*C$ at C$0.9928 vs US$, or $1.0073
*Bond prices cut losses, outperform Treasuries
(Updates with details, commentary)
By Claire Sibonney
TORONTO, Sept 9 (Reuters) - The Canadian dollar weakened against the U.S. dollar on Friday, as fears about U.S. and European growth hurt risk sentiment and domestic employment data showed Canada was not immune to a deteriorating global outlook.
Canada's economy surprised markets by reporting 5,500 net job losses in August, overshadowing other signs the economy was making a comeback after a bleak second quarter, and keeping central bank rate hikes off the table. [ID:nN1E78804B]
A Reuters poll of primary dealers on Wednesday indicated the Bank of Canada will not raise interest rates until the third quarter of 2012. [CA/POLL]
"It's modestly disappointing so (the Canadian dollar) should be somewhat weaker on this report, but to be fair, most of the impetus both for interest rates and currency is likely to be driven more by overall risk appetite and what's happening abroad," said Mark Chandler, head of fixed income and currency strategy at RBC Capital Markets.
The Canadian dollar was already softer heading into the report, driven by concern that a U.S. plan to stimulate jobs will be held up in Congress and after the European Central Bank dropped its tightening bias and forecast lower growth in the debt-plagued euro zone. [MKTS/GLOB] [FRX/]
At 7:57 a.m. (1157 GMT), the Canadian dollar stood at C$0.9928 to the U.S. dollar, or $1.0073, down from Thursday's North American session close at C$0.9880 to the U.S. dollar, or $1.0121.

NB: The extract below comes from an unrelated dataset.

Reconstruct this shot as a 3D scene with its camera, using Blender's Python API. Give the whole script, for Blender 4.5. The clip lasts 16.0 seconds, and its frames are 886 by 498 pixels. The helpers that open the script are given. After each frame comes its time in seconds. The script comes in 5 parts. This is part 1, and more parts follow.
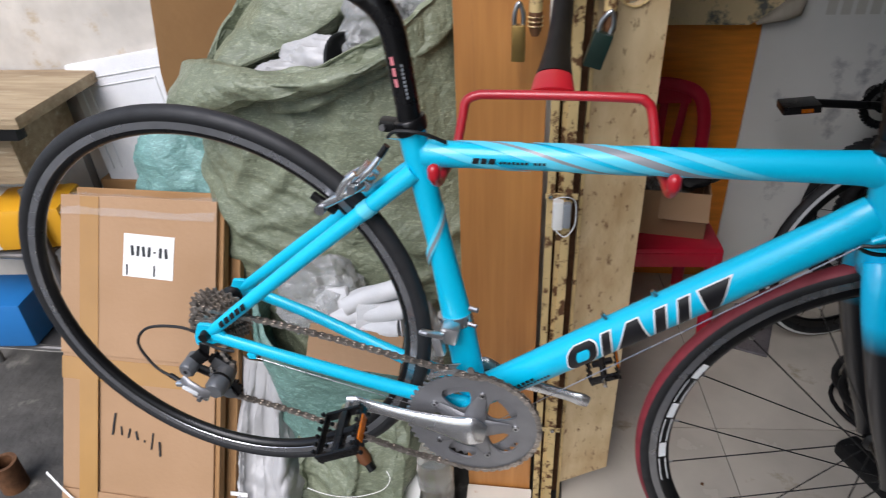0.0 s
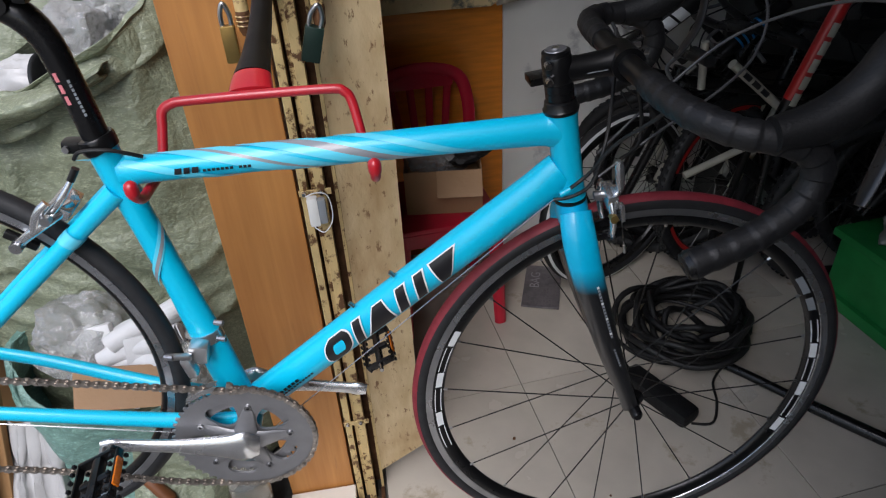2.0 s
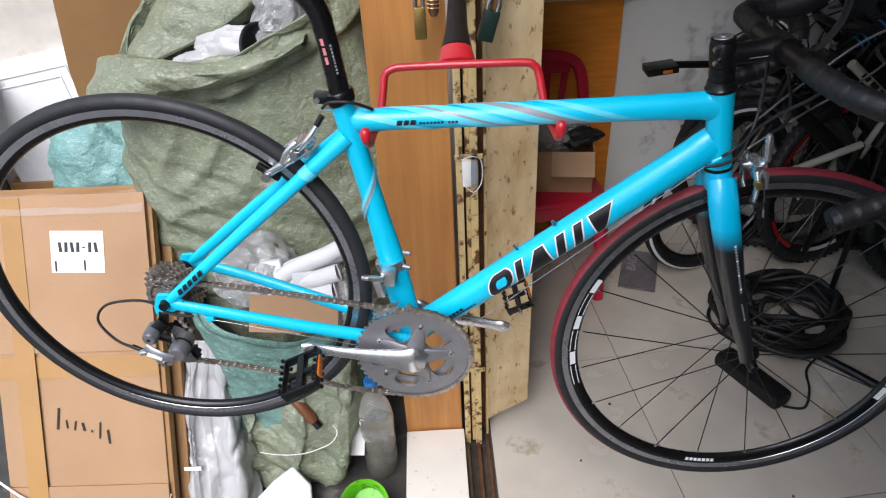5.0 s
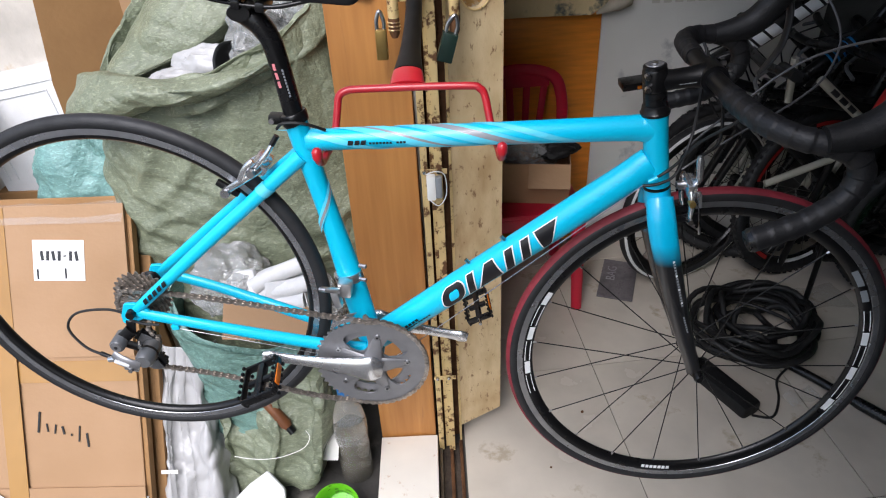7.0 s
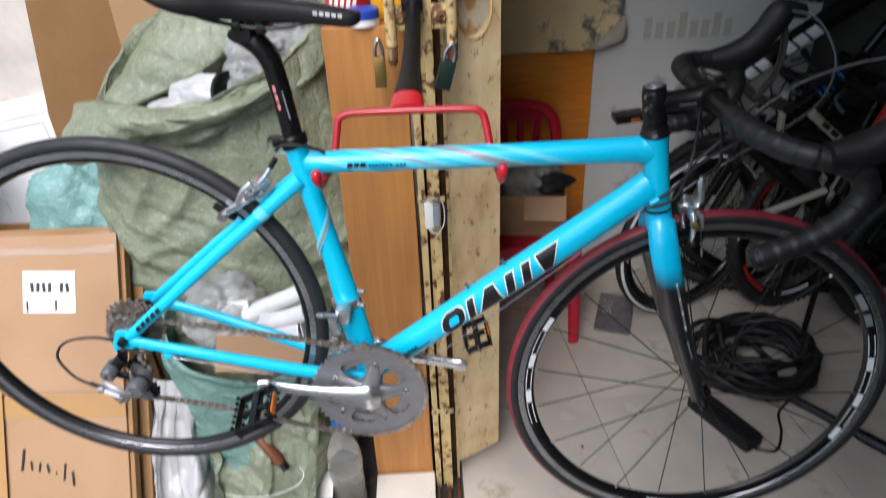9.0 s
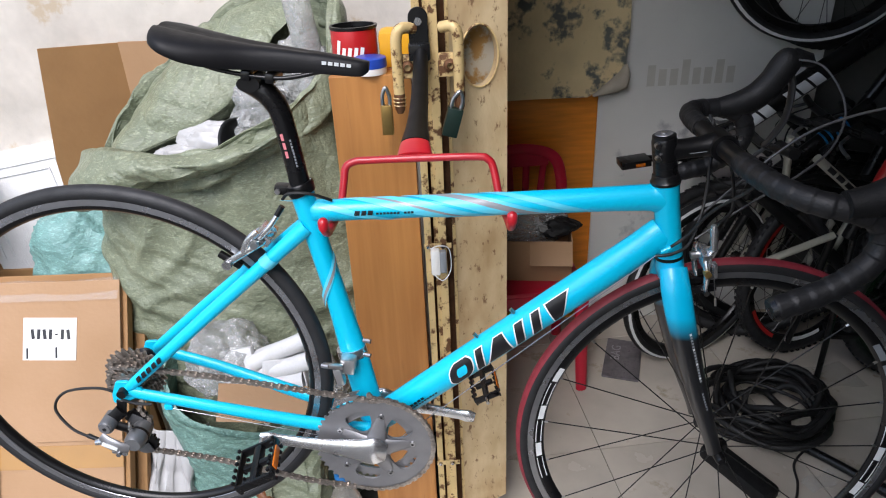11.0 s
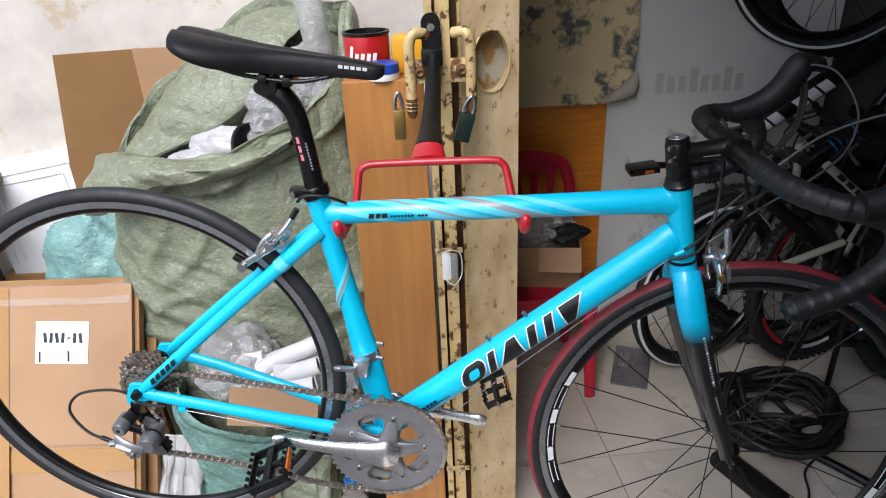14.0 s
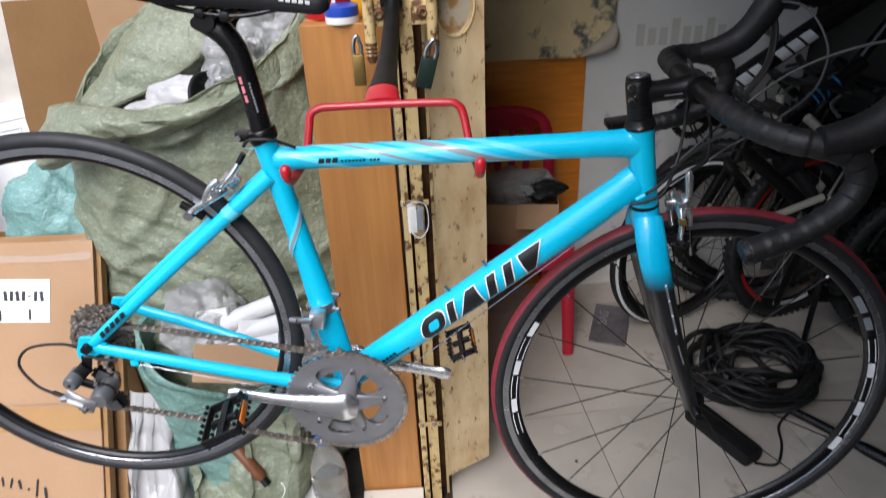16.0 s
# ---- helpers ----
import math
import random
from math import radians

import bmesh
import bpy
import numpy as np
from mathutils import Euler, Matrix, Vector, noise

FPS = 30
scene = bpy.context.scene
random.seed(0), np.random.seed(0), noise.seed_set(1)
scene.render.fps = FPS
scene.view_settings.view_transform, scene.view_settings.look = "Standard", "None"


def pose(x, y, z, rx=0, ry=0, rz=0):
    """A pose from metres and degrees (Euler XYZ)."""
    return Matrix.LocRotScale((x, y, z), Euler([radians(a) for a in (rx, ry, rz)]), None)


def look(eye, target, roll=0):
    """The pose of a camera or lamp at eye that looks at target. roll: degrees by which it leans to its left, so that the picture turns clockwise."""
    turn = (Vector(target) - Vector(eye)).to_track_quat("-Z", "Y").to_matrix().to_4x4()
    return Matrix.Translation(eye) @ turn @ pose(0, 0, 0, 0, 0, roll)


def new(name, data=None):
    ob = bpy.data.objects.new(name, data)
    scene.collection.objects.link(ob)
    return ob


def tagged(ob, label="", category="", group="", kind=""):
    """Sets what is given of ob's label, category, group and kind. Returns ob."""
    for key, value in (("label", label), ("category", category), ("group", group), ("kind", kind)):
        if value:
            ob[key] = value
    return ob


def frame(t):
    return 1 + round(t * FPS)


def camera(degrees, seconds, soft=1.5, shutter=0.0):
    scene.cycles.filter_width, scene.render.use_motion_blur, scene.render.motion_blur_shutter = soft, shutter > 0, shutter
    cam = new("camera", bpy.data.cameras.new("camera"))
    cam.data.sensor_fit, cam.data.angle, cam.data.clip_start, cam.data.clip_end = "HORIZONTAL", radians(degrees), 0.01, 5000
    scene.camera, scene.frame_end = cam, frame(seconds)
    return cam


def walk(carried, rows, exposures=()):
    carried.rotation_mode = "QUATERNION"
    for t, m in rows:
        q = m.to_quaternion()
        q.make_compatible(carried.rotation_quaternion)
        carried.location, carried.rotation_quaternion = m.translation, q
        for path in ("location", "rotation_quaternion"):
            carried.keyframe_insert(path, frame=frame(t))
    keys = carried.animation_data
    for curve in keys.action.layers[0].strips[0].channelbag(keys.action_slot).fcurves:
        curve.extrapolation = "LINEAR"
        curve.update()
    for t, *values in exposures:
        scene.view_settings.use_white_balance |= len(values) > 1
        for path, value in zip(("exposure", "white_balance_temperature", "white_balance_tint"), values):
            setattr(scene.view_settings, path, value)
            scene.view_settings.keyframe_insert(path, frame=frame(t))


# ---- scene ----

The currency CAD=D4 dropped to a session low of C$0.9951 against the U.S. dollar, or $1.0049 immediately following the jobs report but recovered somewhat after investors digested some of the positive details, such as a gain of 25,700 full-time jobs.
"We still, for eight months of the year, had very steady, significant full-time job growth," said Chandler. He noted the unemployment rate edged up, but at 7.3 percent it was only 0.1 percentage point away from its ten-year average.
Canadian bond cut earlier losses, outperforming U.S. Treasuries across the curve. [US/].
The two-year bond CA2YT=RR was up 4 Canadian cents to yield 0.867 percent, while the 10-year bond CA10YT=RR was down 4 Canadian cents to yield 2.220 percent.